The Great Ideas of Philosophy, 2nd Edition

Scope:

This course of 60 lectures is intended to introduce the student to main currents and issues in philosophical thought from the founding of the subject in ancient Greece to more contemporary studies. The lectures are organized around three abiding problems: the problem of knowledge (epistemology and metaphysics), the problem of conduct (ethics and moral philosophy), and the problem of governance (political science and law). Each of these has by now evolved into a specialized subject treated rigorously in professional texts and journals. But even in these more technical projections, the problems remain largely as they were when the schools of Plato and Aristotle dealt with them and imposed on them the features they still retain.

More than a series of lectures on the great philosophers, this course is designed to acquaint the student with broader cultural and historical conditions that favored or opposed a given philosophical perspective.
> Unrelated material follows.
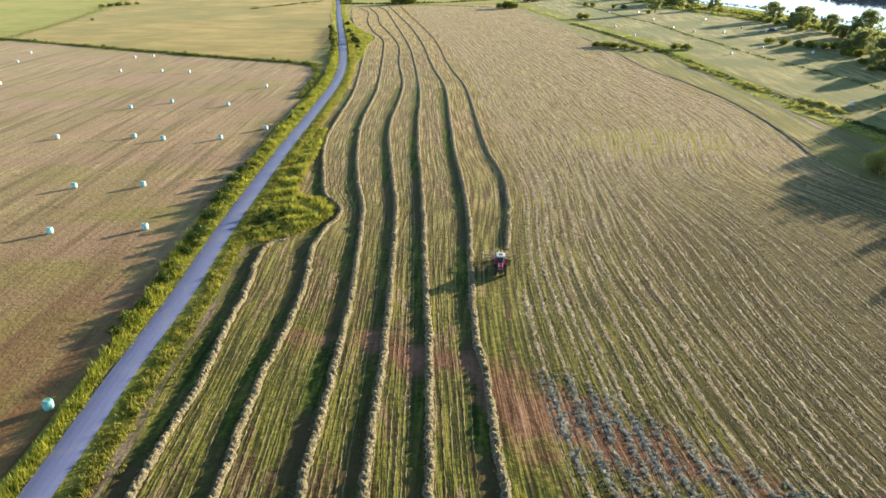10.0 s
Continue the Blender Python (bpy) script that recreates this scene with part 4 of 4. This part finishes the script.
far_w = np.vstack([along(ROAD_LINE, -4.0, -2.0, 0.8, 25, 290, 760), along(ROAD_LINE, 2.0, 4.5, 1.0, 26, 330, 760)])
tuft_mesh("lane_grass", far_w, heights(far_w, 0.2, 0.8), 0.2, BLADE, 27, 3, 0.3, "rough grass along the far lane")
FAR_PATCH = [(-41.5, 268), (-38.5, 281), (-41.0, 300), (-42.0, 318), (-42.5, 336), (-49, 353), (-57, 377), (-66, 410), (-69, 412), (-63.5, 385), (-56, 345), (-50.5, 318), (-45.5, 290), (-43, 275)]
sheet("far_grass_patch", FAR_PATCH, 0.08, VERGE_LAND, "uncut bright grass between lane and windrows", "grass patch", 4)
strip = np.array([p[:2] for p in scatter(FAR_PATCH, 1500, 1, 1, 35, -2)])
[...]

Attention is paid to the influence that scientific developments had on the very conception of philosophy and on the scientific rejection of "metaphysics" that took place when the "two cultures" began to take separate paths.

Needless to say, the vast terrain that philosophy seeks to cover extends far beyond what can be explored in 60 lectures--or in 200 lectures! Entire areas of active scholarship have been ignored. But still other areas have been more carefully examined than is customary in an introductory course: philosophy of law, philosophy and aesthetics, evolutionary and psychoanalytic theory. The hope and expectation is that, informed by these lectures, the interested student will press on, will fashion a fuller curriculum of study, and will return to these lectures for the more general framework within which the specialized knowledge ultimately must find a place.